Waking up @ 4am consecutively 2nights, despite of falling asleep @ 1 & 2am..
Have a sudden urge today @ 3pm, that i want to be somewhere near the water..
these thoughts & feelings just kept on repeating in my mind while waiting for the bus..
"I want to, i have to, i need to, i got to GO to the beach"
Unsettling mind, unsettling heart..
Finally got to the nearest 'harbour' to my place.. my mind just started to say,
"yes, this is what i need, this is what i need now"
The peace, the smell of the saltiness of the seawater, i can even smell the clams, the mussels..
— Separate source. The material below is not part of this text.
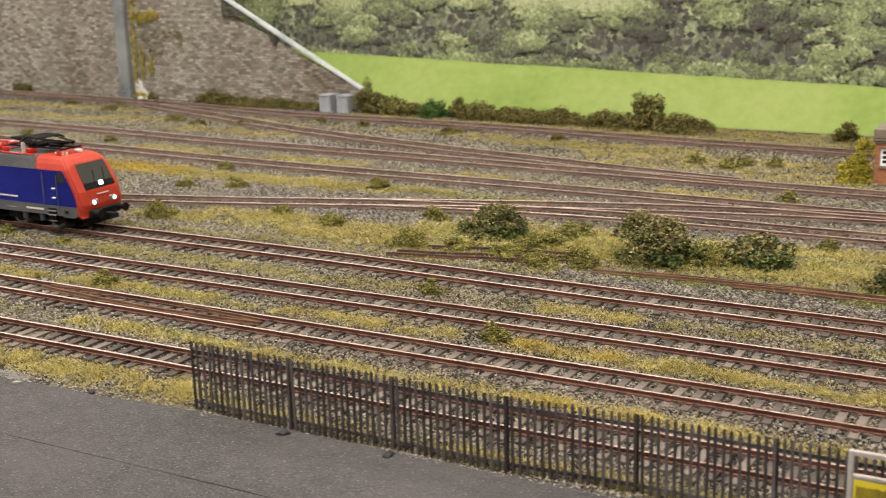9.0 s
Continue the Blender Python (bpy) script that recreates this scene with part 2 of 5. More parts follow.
RAIL_TOP = rail_head_surface("rail_painted_shine", [(0.36, 0.262, 0.21), (0.54, 0.43, 0.362), (0.7, 0.6, 0.53)], [(0.11, 0.058, 0.041), (0.175, 0.098, 0.071), (0.27, 0.172, 0.13)], 0.66)
RAIL_DULL = rail_head_surface("dull_rail_painted_shine", [(0.29, 0.21, 0.17), (0.45, 0.358, 0.3), (0.59, 0.495, 0.427)], [(0.14, 0.085, 0.064), (0.23, 0.152, 0.12), (0.34, 0.245, 0.2)], 0.62)
STRAW = surface("straw_grass", [(0.135, 0.1, 0.015), (0.345, 0.268, 0.045), (0.49, 0.4, 0.088), (0.63, 0.535, 0.195)], 300, 22, 0.5, 0, 0.0, islands=True, ior=1.48)
OLIVE = surface("olive_grass", [(0.082, 0.074, 0.017), (0.222, 0.192, 0.041), (0.355, 0.305, 0.078), (0.475, 0.415, 0.145)], 300, 22, 0.5, 0, 0.0, islands=True, ior=1.48)
GREEN_GRASS = surface("green_grass", [(0.07, 0.085, 0.015), (0.16, 0.185, 0.035), (0.26, 0.285, 0.065), (0.38, 0.385, 0.12)], 300, 22, 0.85, 0, 0.0, islands=True)
GOLD = surface("golden_grass", [(0.26, 0.165, 0.018), (0.44, 0.3, 0.03), (0.54, 0.385, 0.05)], 300, 30, 0.85, 0, 0.0, islands=True)
LEAF = surface("shrub_leaf", [(0.045, 0.045, 0.009), (0.12, 0.117, 0.024), (0.21, 0.195, 0.042), (0.33, 0.29, 0.075)], 200, 90, 0.8, 0, 0.0, islands=True)
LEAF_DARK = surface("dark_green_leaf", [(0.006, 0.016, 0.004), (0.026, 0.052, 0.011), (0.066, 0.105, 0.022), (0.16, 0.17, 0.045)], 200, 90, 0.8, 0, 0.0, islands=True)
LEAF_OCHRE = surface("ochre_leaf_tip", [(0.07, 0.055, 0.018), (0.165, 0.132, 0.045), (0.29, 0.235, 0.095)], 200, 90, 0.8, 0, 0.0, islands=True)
LEAF_BROWN = surface("brown_hedge_leaf", [(0.04, 0.036, 0.01), (0.095, 0.083, 0.021), (0.165, 0.142, 0.037), (0.25, 0.212, 0.062)], 200, 90, 0.8, 0, 0.0, islands=True)
LEAF_GREEN = surface("green_hedge_leaf", [(0.022, 0.055, 0.01), (0.055, 0.12, 0.022), (0.11, 0.19, 0.045)], 200, 90, 0.8, 0, 0.0, islands=True)
LEAF_YELLOW = surface("yellow_leaf", [(0.12, 0.105, 0.01), (0.32, 0.275, 0.02), (0.52, 0.45, 0.05)], 200, 90, 0.8, 0, 0.0, islands=True)
CREEPER_LEAF = surface("mustard_creeper_leaf", [(0.24, 0.2, 0.045), (0.42, 0.345, 0.06), (0.56, 0.47, 0.12)], 200, 90, 0.8, 0, 0.0, islands=True)
OCHRE_MOSS = surface("ochre_moss", [(0.15, 0.125, 0.05), (0.24, 0.205, 0.08), (0.32, 0.28, 0.12)], 200, 90, 0.9, 0, 0.0, islands=True)
TWIG = plain("twig", (0.08, 0.055, 0.035), 0.9)
WALL_STONE = brick_surface("retaining_wall_stone", [(0.115, 0.099, 0.077), (0.232, 0.205, 0.165), (0.33, 0.295, 0.243), (0.48, 0.44, 0.372)], (0.165, 0.145, 0.117), 0.0064, 0.0027, 0.0003, dirt=(0.19, 0.172, 0.138), dirt_scale=13, strength=0.7)
WALL_DARK = brick_surface("mossy_dark_stone", [(0.03, 0.03, 0.022), (0.08, 0.078, 0.055), (0.13, 0.12, 0.085)], (0.04, 0.04, 0.03), 0.0062, 0.0026, 0.0003)
IRON_GREY = surface("grey_pier_paint", [(0.1, 0.11, 0.115), (0.19, 0.205, 0.21), (0.27, 0.285, 0.29)], 500, 25, 0.7, 0, 0.2)
COPING = surface("pale_coping", [(0.42, 0.46, 0.5), (0.6, 0.64, 0.67), (0.75, 0.78, 0.8)], 500, 60, 0.6, 0, 0.2)
FENCE = surface("dark_fence_plastic", [(0.028, 0.024, 0.0245), (0.053, 0.0455, 0.046), (0.1, 0.087, 0.086)], 900, 90, 0.45, 0, 0.15, objects=True)
WHITE_EDGE = surface("white_edging", [(0.48, 0.46, 0.44), (0.62, 0.6, 0.58), (0.7, 0.69, 0.67)], 400, 30, 0.7, 0, 0.1)
PLATFORM_TOP = surface("platform_grey", [(0.225, 0.226, 0.23), (0.285, 0.286, 0.286), (0.345, 0.345, 0.338)], 900, 20, 0.85, 0, 0.1)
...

It has been a really long time since im @ the beach (by myself) to clear my mind.
The last time when i went on my own, was last yr, to greystones..
Although the sun is shining, the sky is clear today, it looked almost perfect.. the imperfection is that it is very cold, its almost freezing (for me at least)
But the most importantly, is that i did get what my mind needed.
Its only going to be 930pm now, but im feeling wrecked already..
im having a bad feeling.. dun knw what is tat.. just feel something is not right, somewher, somehow....... just when i thought i had almost everything in control & checking away the tasks that i had finally done which i had put away for months... im just hoping n praying that everyone back home is safe n sound & healthy.